Pharma, Policy

FDA raises its PDUFA and MDUFA user fees

As it does every year, the FDA has changed its PDUFA and MDUFA fees – and in most cases, it increases.

When new drugs and devices are submitted for approval, the Food and Drug Administration charges a preset user fee to help keep the regulatory process ticking steadily.

The FDA, as it generally does every year, has raised the prices of  PDUFA (Prescription Drug User Fee Act) and MDUFA (Medical Device User Fee Act) applications.

RAPS laid out every price increase –  showing in a table the increases in new drug applications (NDAs), biosimilar applications and every other kind of initial drug review fee.

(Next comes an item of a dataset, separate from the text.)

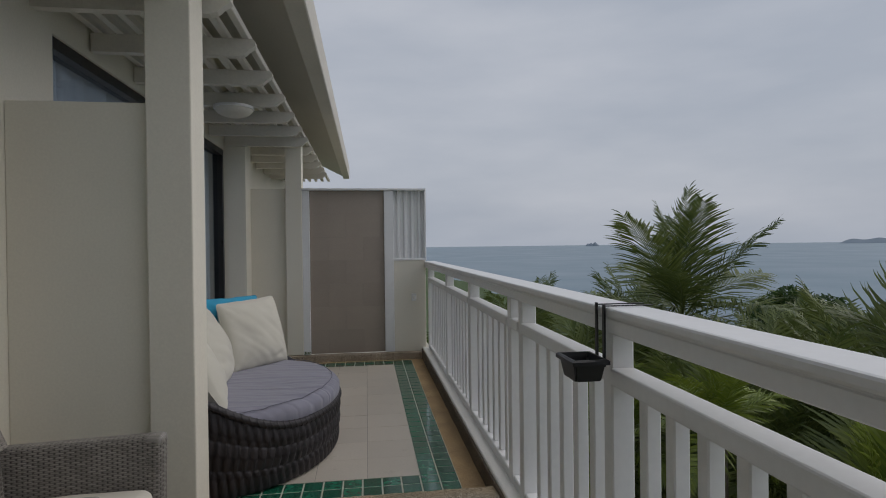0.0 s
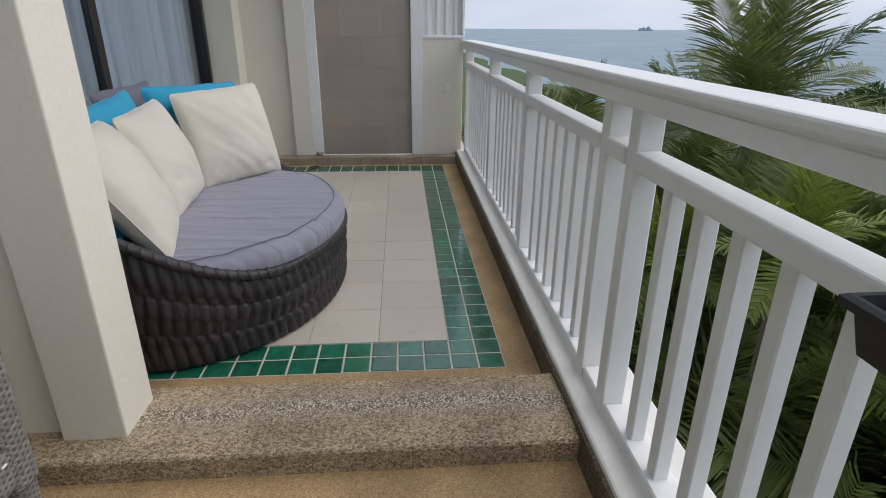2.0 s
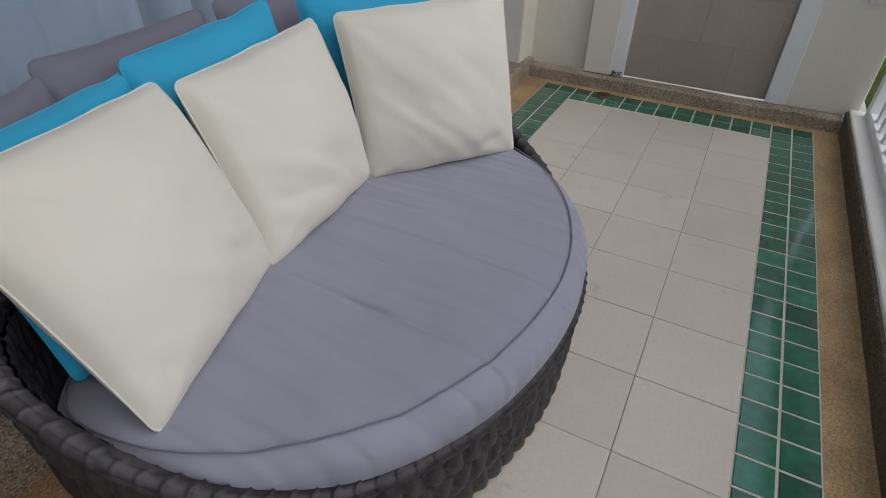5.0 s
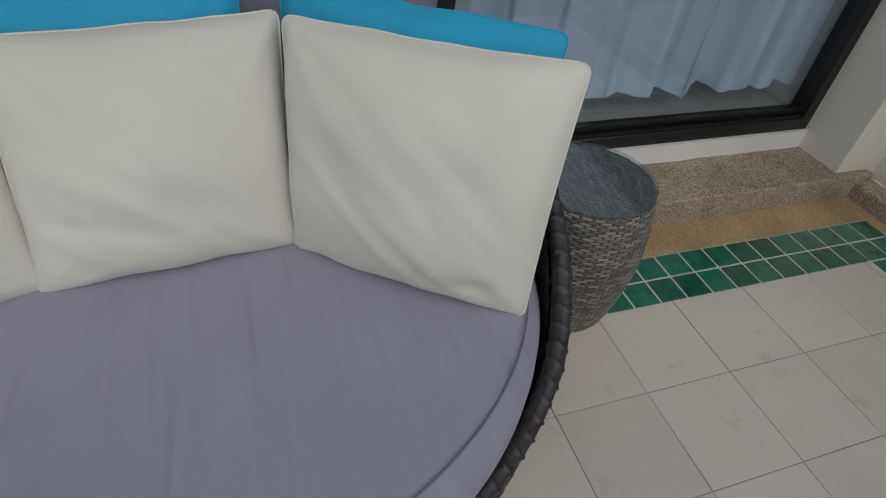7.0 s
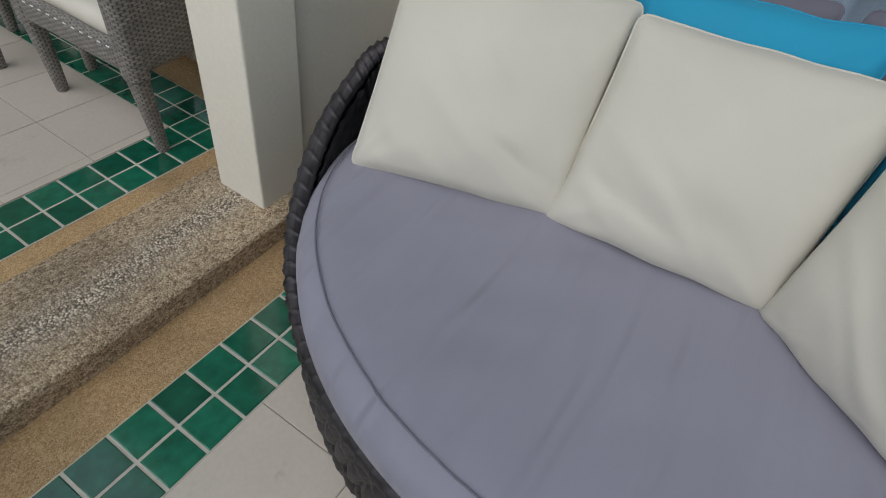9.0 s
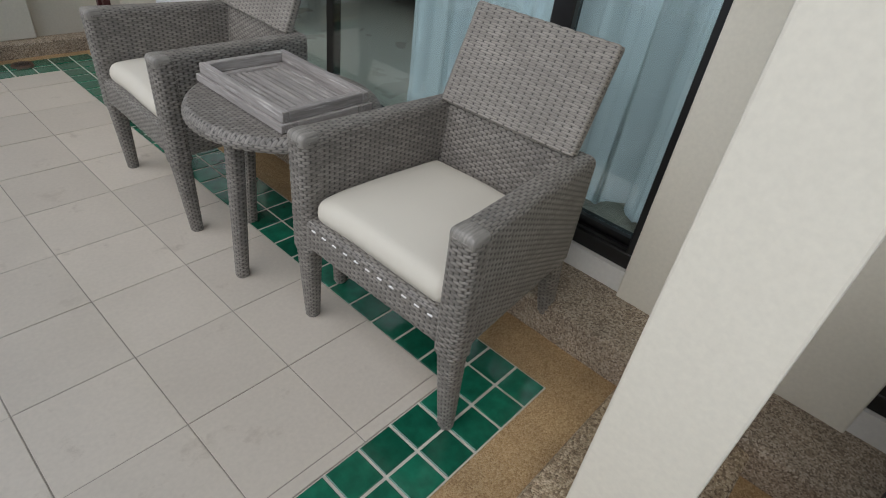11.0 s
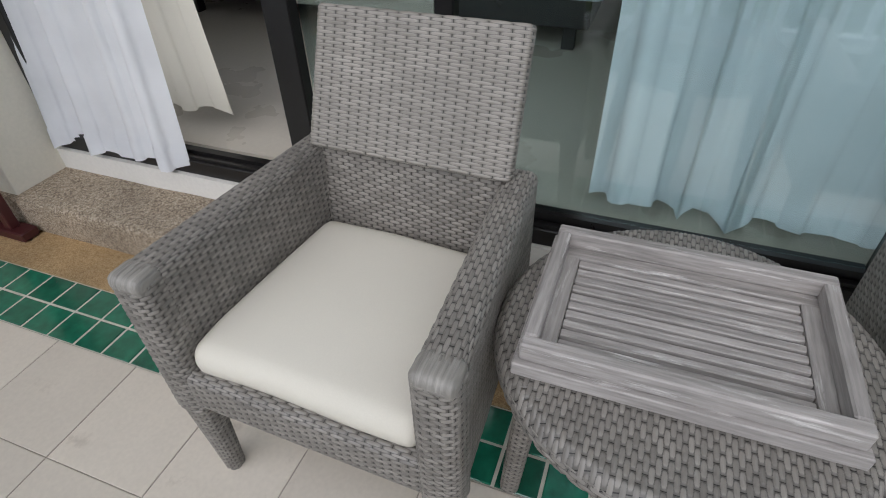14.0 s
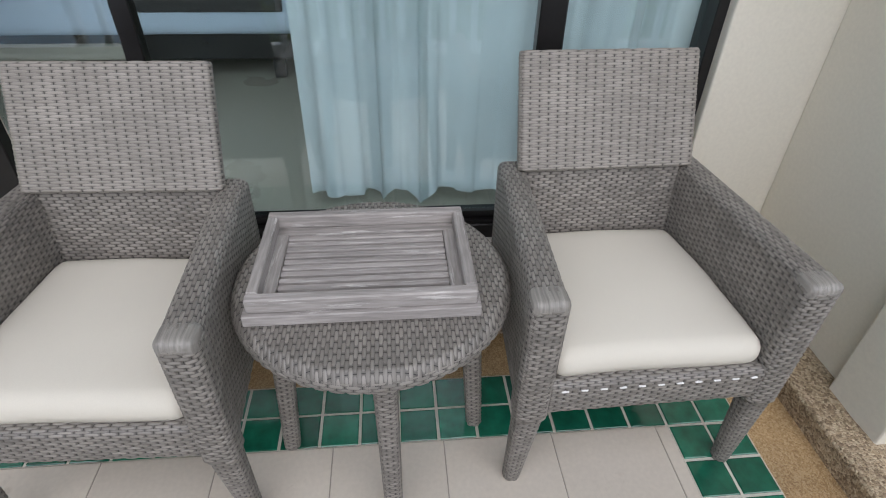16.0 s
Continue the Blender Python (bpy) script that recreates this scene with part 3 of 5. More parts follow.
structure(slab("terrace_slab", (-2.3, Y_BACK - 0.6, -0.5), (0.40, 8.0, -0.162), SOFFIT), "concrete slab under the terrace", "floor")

The rates varied from year to year and application to application.

NDAs, for instance, rose this fiscal year 1.7 percent from 2015; but from 2014 to 2015 it rose 7.7 percent. Premarket applications for medical devices, or PMAs, on the other hand increased from the last fiscal year to this one by 4.2 percent, but from the 2014 to 2015 fiscal year it actually went down by 2.9 percent.

You can see the entire list from RAPS here; below is a preview.

 

As RAPS points out, when drugs were submitted for review in the 1980s, the agencies approval times were slow – thanks to a lack of adequate staff to do the legwork. So in 1992 the PDUFA and, later, PDUFA regulations were put into place to help regulators raise the necessary capital.